QUOTE (atici @ Apr 24 2003 - 08:06 PM)
I think a better question is why is lossless sound compression gives better results than zip, ace would on a sound file ... Also if you consider any file as a raw wave file, why lossless sound compressors would screw up compared to general data compressors.
An even better question is: What's the theoretical limit of any kind of lossless compression? What's the most efficient way to encode your file? I think "information content" should exactly be that. My information theory is not that good

Well, ZIP and ACE are general-purpose compressors; they both iirc use automated methods of discovering redundancies in files. There's a number of methods to do that (Lempel-Ziv, Huffman, etc.).

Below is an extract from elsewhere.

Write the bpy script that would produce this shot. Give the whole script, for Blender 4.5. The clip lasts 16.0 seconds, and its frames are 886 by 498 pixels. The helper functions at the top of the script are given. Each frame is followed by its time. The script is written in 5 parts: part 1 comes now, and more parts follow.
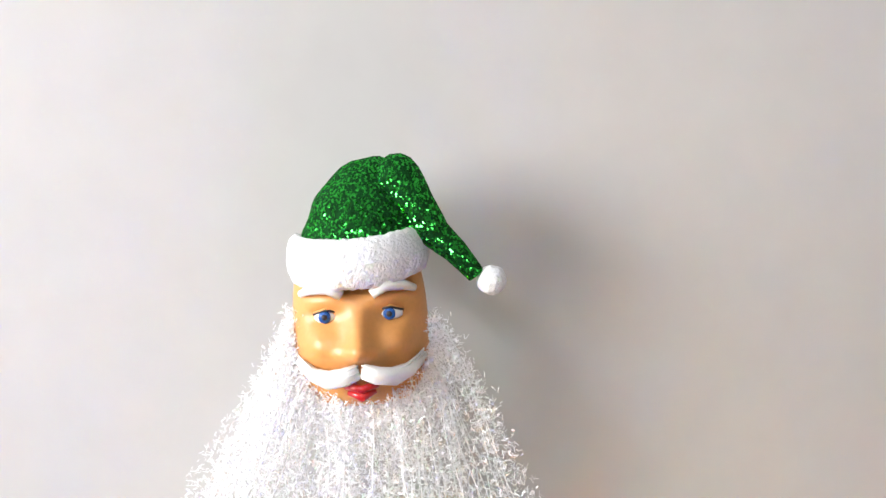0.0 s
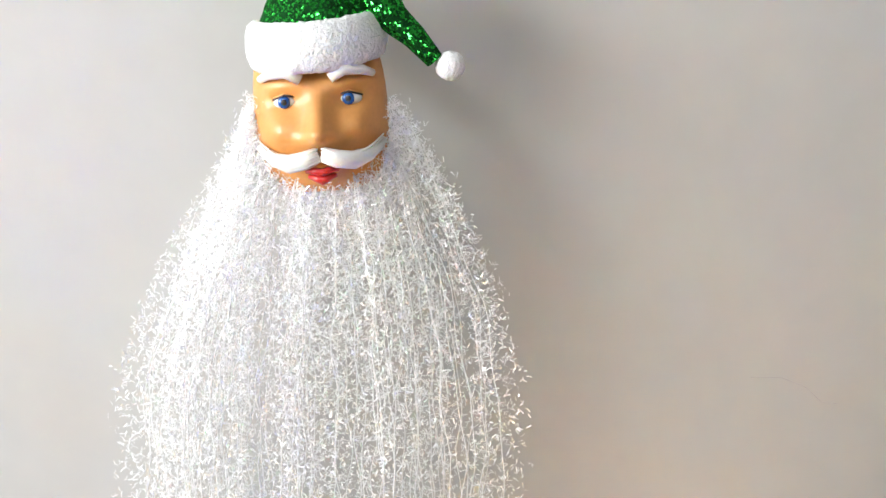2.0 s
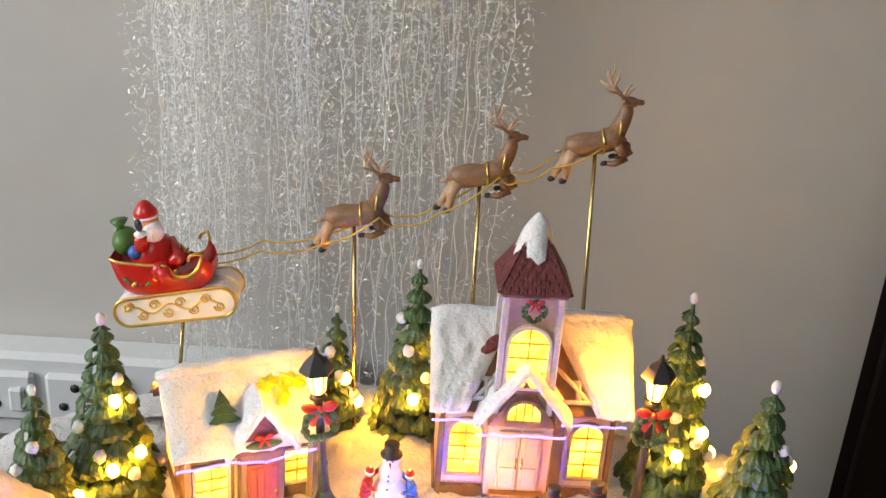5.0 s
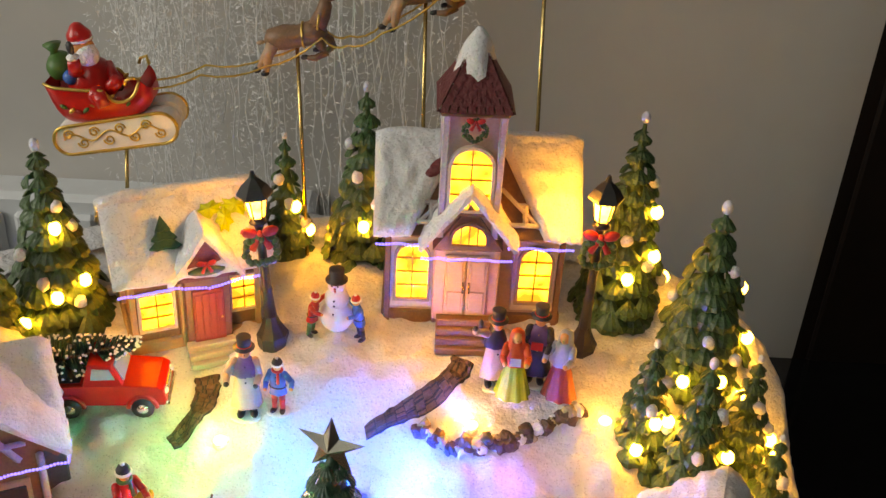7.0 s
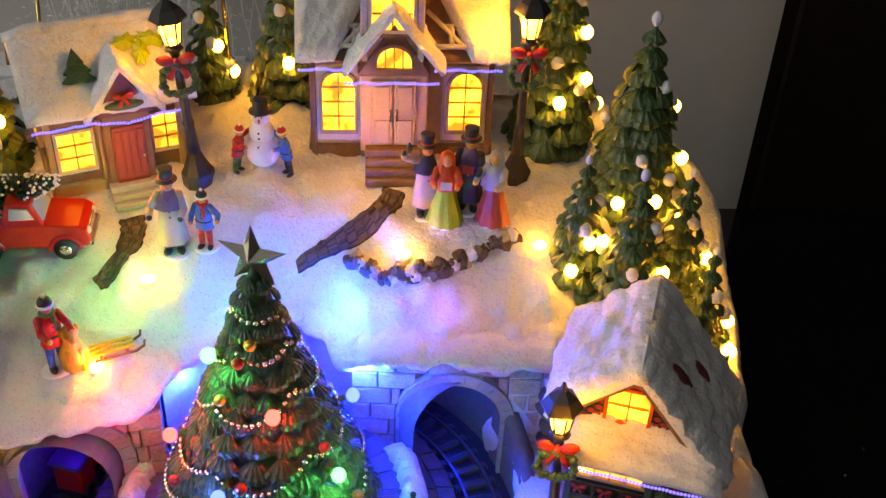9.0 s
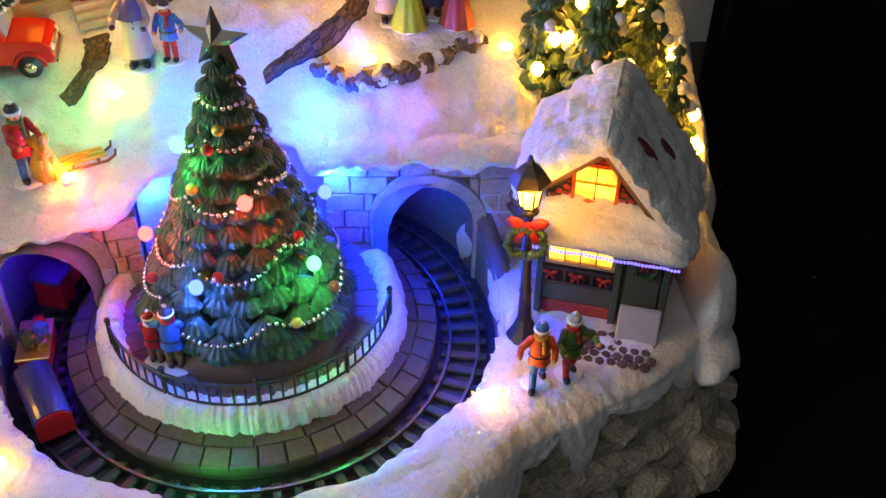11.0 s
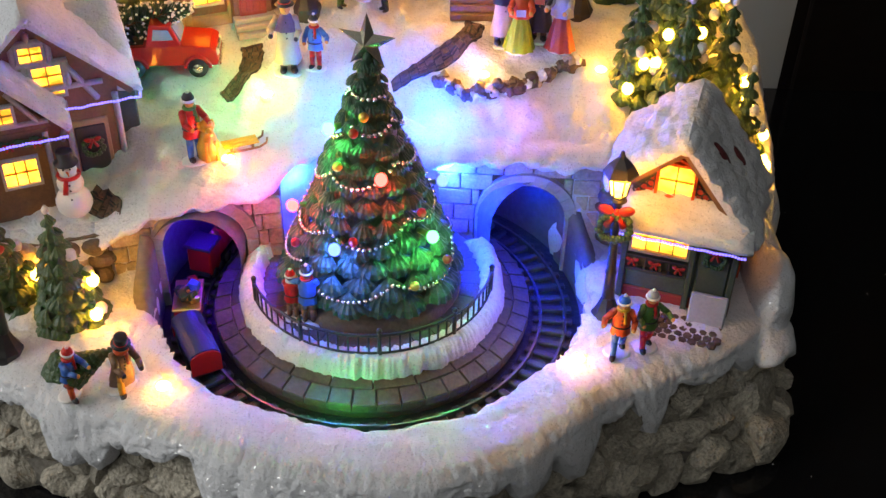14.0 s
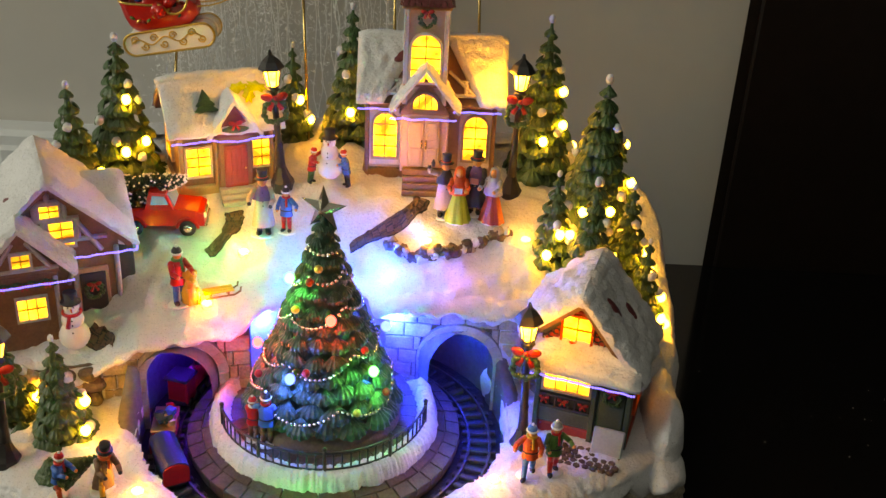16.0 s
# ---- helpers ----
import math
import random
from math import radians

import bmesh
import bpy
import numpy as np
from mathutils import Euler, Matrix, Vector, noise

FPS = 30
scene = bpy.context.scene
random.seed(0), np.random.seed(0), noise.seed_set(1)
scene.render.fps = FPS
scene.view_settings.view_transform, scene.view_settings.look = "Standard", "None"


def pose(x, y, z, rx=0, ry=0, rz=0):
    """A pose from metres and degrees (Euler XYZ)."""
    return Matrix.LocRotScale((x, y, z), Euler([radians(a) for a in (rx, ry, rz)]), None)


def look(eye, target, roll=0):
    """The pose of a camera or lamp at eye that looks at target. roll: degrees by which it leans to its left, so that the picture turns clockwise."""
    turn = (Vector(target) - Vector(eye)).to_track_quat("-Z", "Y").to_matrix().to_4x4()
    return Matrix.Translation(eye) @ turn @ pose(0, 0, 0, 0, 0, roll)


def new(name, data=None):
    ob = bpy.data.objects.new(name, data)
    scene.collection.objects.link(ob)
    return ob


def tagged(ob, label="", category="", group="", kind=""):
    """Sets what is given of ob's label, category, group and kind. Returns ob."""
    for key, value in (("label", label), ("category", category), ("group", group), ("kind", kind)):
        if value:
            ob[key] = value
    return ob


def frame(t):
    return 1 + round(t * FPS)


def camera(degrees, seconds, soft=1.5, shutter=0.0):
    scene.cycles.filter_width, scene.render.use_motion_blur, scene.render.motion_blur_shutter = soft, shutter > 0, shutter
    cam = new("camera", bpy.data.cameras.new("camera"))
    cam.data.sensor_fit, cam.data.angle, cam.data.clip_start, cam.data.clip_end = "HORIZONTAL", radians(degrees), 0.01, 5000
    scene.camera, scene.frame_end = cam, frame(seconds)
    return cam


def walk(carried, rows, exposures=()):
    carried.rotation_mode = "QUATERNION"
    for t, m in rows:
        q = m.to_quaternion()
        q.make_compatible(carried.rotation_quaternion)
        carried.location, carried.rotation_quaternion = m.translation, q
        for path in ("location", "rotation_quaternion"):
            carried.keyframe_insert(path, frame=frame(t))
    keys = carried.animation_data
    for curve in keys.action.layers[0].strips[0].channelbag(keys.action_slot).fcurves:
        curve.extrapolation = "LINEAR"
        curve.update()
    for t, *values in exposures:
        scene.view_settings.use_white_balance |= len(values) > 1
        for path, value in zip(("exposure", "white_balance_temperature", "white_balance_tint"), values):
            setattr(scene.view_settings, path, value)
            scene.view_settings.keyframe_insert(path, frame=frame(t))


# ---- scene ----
cam = camera(44.7, 16.0)
PATH = [
    (0, (-0.022, 0.001, 0.757), (0.039, 1.993, 0.591), 0.8),
    (0.5, (-0.014, 0.002, 0.746), (0.035, 1.986, 0.505), 0.5),
    (1, (-0.006, -0.009, 0.722), (0.027, 1.972, 0.449), 0.2),
    (1.5, (-0.009, -0.012, 0.727), (0.04, 1.951, 0.345), 0.2),
    (2, (-0.004, -0.016, 0.715), (0.081, 1.935, 0.284), 0.5),
    (2.5, (0.014, -0.017, 0.685), (0.074, 1.92, 0.189), 0.7),
    (3, (0.011, -0.029, 0.649), (0.064, 1.895, 0.106), 1.3),
    (3.5, (-0.008, -0.044, 0.611), (0.087, 1.873, 0.047), 2.7),
    (4, (-0.002, -0.061, 0.584), (0.051, 1.839, -0.039), 3.2),
    (4.5, (0.002, -0.058, 0.564), (0.053, 1.804, -0.163), 3.9),
    (4.7, (0.005, -0.056, 0.56), (0.06, 1.793, -0.202), 4.2),
    (6.8, (0.046, -0.046, 0.545), (0.074, 1.658, -0.502), 3.4),
    (7, (0.049, -0.047, 0.538), (0.087, 1.652, -0.517), 3.4),
    (7.5, (0.057, -0.049, 0.526), (0.112, 1.628, -0.563), 3.2),
    (8, (0.063, -0.056, 0.514), (0.139, 1.605, -0.598), 3.1),
    (8.5, (0.063, -0.061, 0.503), (0.162, 1.576, -0.641), 3.0),
    (9, (0.068, -0.064, 0.492), (0.177, 1.553, -0.679), 2.7),
    (9.5, (0.076, -0.069, 0.483), (0.206, 1.52, -0.725), 2.0),
    (10, (0.079, -0.074, 0.471), (0.214, 1.478, -0.784), 1.2),
    (10.2, (0.078, -0.078, 0.467), (0.215, 1.46, -0.804), 1.0),
    (12.3, (0.063, -0.149, 0.439), (0.202, 1.359, -0.867), 1.2),
    (12.5, (0.06, -0.155, 0.44), (0.196, 1.356, -0.863), 1.3),
    (13, (0.05, -0.165, 0.447), (0.155, 1.354, -0.85), 1.5),
    (13.5, (0.046, -0.178, 0.454), (0.108, 1.377, -0.803), 1.7),
    (14, (0.047, -0.192, 0.472), (0.075, 1.402, -0.736), 1.6),
    (14.5, (0.043, -0.216, 0.488), (0.072, 1.437, -0.638), 2.2),
    (15, (0.056, -0.247, 0.499), (0.09, 1.448, -0.563), 2.8),
    (15.5, (0.073, -0.273, 0.512), (0.102, 1.464, -0.48), 2.8),
    (16, (0.08, -0.297, 0.515), (0.105, 1.478, -0.408), 3.1),
]
EXPOSURES = [(0, 2.1, 6900, 16), (2.0, 2.0, 6900, 12), (2.8, 1.75, 7000, 13), (3.5, 1.75, 7000, 14), (4.0, 1.7, 7000, 15), (4.6, 1.4, 7200, 14), (5.6, 0.75, 7500, 11), (6.8, 0.35, 8500, 10), (9.0, -0.2, 7900, 14), (10.2, -0.3, 7700, 14), (12.3, 0.35, 6200, 3), (13.0, 0.4, 6300, 8), (13.7, 0.25, 6900, 11), (14.5, 0.1, 7700, 11), (16.0, 0.15, 9300, 4)]
walk(cam, [(t, look(eye, target, roll)) for t, eye, target, roll in PATH], EXPOSURES)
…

Lossless audio compressors use these as well (usually as the last step), but also take advantage of domain-specific knowledge -- audio signals, as compared to binary data in general, share certain characteristics. A characteristic shared by all audio signals is redundant information, since you already know it'll have it. A characteristic that varies very little (say, there's 3 versions that occur in 99% of music) can be greatly compressed. One common method of audio compression is to have codes for certain waveforms that occur often. So if your signal is basically a combination of waveform 1 and 2, you can record "1 + 2" and throw the entire signal out. Usually (i.e. almost always) you can't get it exactly, so you also store a residual ("actual signal - (1 + 2)", where (1 + 2) is the closest match in the dictionary), which is usually much smaller than the original, since you've gotten say 50% of the signal covered already. There's a variety of other methods, but the crux of the answer is taking advantage of domain-specific knowledge.
Along those same lines, the theoretical limit for a domain-specific compressor's efficiency is 100%. It can compress every input file down to 0 bytes, and recover the original input file. The trick is that that one file is the only one in its domain.
For more general compressors, it depends a lot. Best-case performance is often very close to 100%. For example, encoding a 500 GB stream of 0's with RLE will result in a near-empty file (similarly, compressing a 500 GB wav that consists of pure digital silence will result in a tiny FLAC file). Worst-case performance for a general compressor will always be 0% compression (or slightly worse), since given a stream of random data, you can't throw away any without losing information. Average-case performance requires a careful determination of what "average" is (i.e. it can't be "random", it has to be something like "average .exe file" or something like that).